At Summerseat Methodist Primary School, we pride ourselves on offering all of our pupils a safe, calm, happy and nurturing learning environment so children can learn effectively, enabling them to access the full breadth of our geography curriculum offer and ultimately reach their full potential. We have designed our geography curriculum to be sequential, logical and cumulative and meet the ambition of the National Curriculum. Key knowledge, facts, skills and concepts are identified through our ‘Steps in Learning’ and children have regular opportunities to revisit, recall and apply key knowledge and skills in order to deepen their understanding. We hold high aspirations for all our pupils and want them to grow into successful and responsible adults of the future with a rich ‘cultural capital’ formed through their experience of a high quality geography curriculum that has at its heart: key skills, knowledge arranged through concepts and broad and engaging experiences.

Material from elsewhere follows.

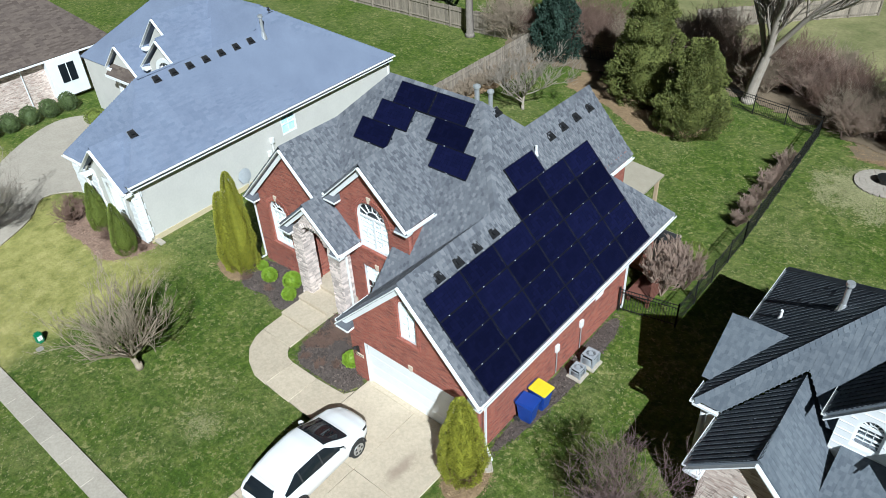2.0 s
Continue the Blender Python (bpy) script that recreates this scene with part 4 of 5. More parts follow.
wall_x("wall_side", [(0.05, -0.35), (18.45, -0.35), (18.45, 3.3), (0.05, 3.3)], [rect(9.35, 10.45, 1.7, 2.9)], -15.97, 0.25, STUCCO, stucco_house)
part("foundation", boxed((-16.1, 0.0, -0.4), (-15.8, 18.5, 0.02)), plain("tan_footing", (0.50, 0.42, 0.26), (0.58, 0.49, 0.32), 3, 0.9), stucco_house)
wall_y("wall_front", [(-20.9, -0.35), (-15.85, -0.35), (-15.85, 3.2), (-17.6, 4.75), (-19.3, 3.2), (-20.9, 3.2)], [lfw, lsw], -0.2, 0.25, STUCCO, stucco_house)
wall_x("wall_drive", [(0.05, -0.35), (7.6, -0.35), (7.6, 3.2), (0.05, 3.2)], [], -20.9, 0.25, STUCCO, stucco_house)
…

Geography develops pupils’ understanding of the world in which they live through the study of place, space and environment.
Whilst geography provides a basis for pupils to understand their role within the world, by exploring locality and how people fit into a global structure, the subject also encourages children to learn through experience, particularly through practical and fieldwork activities.
Our Summerseat Methodist Primary curriculum for geography aims to ensure that all pupils:
• develop contextual knowledge of the location of globally significant places – both terrestrial and marine – including their defining physical and human characteristics and how these provide a geographical context for understanding the actions of processes
• understand the processes that give rise to key physical and human geographical features of the world, how these are interdependent and how they bring about spatial variation and change over time
• are competent in the geographical skills needed to:
o collect, analyse and communicate with a range of data gathered through experiences of fieldwork that deepen their understanding of geographical processes
o interpret a range of sources of geographical information, including maps, diagrams, globes, aerial photographs and Geographical Information Systems (GIS)
o communicate geographical information in a variety of ways, including through maps, numerical and quantitative skills and writing at length.